'''

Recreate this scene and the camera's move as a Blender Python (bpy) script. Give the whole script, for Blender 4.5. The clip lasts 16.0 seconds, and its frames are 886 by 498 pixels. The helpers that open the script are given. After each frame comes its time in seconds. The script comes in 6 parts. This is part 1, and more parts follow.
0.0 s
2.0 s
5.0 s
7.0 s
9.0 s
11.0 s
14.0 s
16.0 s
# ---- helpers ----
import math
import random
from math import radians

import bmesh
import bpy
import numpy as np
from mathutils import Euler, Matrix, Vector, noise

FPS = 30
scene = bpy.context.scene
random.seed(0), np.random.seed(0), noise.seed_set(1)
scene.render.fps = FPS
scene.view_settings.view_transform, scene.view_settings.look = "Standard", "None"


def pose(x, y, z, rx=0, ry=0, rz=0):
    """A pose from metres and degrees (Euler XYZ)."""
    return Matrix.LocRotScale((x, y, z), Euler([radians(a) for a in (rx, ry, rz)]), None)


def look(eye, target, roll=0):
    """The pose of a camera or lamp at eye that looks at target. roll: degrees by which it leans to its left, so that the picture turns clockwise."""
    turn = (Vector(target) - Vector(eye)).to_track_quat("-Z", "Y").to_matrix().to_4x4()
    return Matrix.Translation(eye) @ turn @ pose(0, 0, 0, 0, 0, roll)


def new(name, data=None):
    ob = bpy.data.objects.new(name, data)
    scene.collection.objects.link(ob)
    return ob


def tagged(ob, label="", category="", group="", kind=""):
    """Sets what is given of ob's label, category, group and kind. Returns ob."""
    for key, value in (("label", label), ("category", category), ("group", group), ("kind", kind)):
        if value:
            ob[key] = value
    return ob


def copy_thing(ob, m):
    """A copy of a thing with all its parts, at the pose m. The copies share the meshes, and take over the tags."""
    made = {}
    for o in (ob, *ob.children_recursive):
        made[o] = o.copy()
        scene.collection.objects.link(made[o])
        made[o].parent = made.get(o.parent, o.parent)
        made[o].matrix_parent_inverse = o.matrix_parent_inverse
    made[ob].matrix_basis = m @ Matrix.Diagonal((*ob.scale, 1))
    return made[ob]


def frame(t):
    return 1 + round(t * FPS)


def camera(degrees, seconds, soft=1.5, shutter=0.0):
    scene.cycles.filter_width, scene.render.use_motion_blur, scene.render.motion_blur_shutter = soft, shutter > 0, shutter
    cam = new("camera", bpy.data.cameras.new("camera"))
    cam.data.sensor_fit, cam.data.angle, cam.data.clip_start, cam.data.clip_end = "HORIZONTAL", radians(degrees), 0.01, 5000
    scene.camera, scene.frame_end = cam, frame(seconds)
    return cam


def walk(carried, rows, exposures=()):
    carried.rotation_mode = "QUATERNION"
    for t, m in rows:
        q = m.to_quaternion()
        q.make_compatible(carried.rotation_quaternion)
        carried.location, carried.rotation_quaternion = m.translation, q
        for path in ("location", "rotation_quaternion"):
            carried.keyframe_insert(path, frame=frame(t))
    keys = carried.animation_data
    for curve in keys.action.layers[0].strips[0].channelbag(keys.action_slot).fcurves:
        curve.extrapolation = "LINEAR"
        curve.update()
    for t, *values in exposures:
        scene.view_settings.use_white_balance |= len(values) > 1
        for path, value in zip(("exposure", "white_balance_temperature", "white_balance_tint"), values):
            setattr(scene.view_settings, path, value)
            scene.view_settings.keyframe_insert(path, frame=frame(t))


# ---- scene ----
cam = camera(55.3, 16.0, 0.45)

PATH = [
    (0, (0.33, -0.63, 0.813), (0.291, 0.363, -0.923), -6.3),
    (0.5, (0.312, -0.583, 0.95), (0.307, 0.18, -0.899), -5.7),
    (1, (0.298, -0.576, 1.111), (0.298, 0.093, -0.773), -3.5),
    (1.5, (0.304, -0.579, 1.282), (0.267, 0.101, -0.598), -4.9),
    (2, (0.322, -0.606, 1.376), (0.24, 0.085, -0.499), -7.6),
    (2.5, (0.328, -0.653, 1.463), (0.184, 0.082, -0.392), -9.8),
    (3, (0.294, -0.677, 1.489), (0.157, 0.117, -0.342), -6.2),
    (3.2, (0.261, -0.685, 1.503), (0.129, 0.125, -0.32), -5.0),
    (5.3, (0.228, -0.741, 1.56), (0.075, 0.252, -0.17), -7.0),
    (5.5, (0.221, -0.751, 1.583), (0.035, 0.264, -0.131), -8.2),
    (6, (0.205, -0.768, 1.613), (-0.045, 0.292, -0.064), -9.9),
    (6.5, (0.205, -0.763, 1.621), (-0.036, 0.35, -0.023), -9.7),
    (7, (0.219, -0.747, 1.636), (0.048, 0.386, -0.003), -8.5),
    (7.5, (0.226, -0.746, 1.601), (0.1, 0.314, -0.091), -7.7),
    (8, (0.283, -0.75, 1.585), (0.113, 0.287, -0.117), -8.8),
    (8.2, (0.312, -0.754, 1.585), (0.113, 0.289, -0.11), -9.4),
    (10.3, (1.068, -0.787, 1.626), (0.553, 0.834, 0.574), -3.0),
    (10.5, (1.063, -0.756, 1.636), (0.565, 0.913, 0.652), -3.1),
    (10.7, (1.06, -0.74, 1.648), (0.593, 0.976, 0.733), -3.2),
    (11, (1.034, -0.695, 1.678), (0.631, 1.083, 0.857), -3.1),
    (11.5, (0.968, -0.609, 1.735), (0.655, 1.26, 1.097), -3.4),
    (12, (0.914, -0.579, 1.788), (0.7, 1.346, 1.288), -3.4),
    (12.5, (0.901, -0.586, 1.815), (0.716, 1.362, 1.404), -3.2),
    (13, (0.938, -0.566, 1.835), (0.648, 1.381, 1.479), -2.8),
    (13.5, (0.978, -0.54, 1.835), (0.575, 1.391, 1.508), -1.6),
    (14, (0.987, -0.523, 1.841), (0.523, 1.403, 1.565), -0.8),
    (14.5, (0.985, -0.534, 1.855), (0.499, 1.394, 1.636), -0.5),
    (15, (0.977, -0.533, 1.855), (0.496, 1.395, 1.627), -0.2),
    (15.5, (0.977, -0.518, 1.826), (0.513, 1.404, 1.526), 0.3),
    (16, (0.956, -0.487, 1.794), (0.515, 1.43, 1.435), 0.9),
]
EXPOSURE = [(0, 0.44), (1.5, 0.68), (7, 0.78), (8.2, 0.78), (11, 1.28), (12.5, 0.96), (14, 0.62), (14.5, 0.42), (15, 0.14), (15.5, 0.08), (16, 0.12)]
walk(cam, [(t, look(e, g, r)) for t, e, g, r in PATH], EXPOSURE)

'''

| Goal |
Beginning with the line that contains "q = m.to_quaternion()" and ending with the line that contains "for t, *values", repeat exactly those lines and no others.

| Answer to the task |
        q = m.to_quaternion()
        q.make_compatible(carried.rotation_quaternion)
        carried.location, carried.rotation_quaternion = m.translation, q
        for path in ("location", "rotation_quaternion"):
            carried.keyframe_insert(path, frame=frame(t))
    keys = carried.animation_data
    for curve in keys.action.layers[0].strips[0].channelbag(keys.action_slot).fcurves:
        curve.extrapolation = "LINEAR"
        curve.update()
    for t, *values in exposures:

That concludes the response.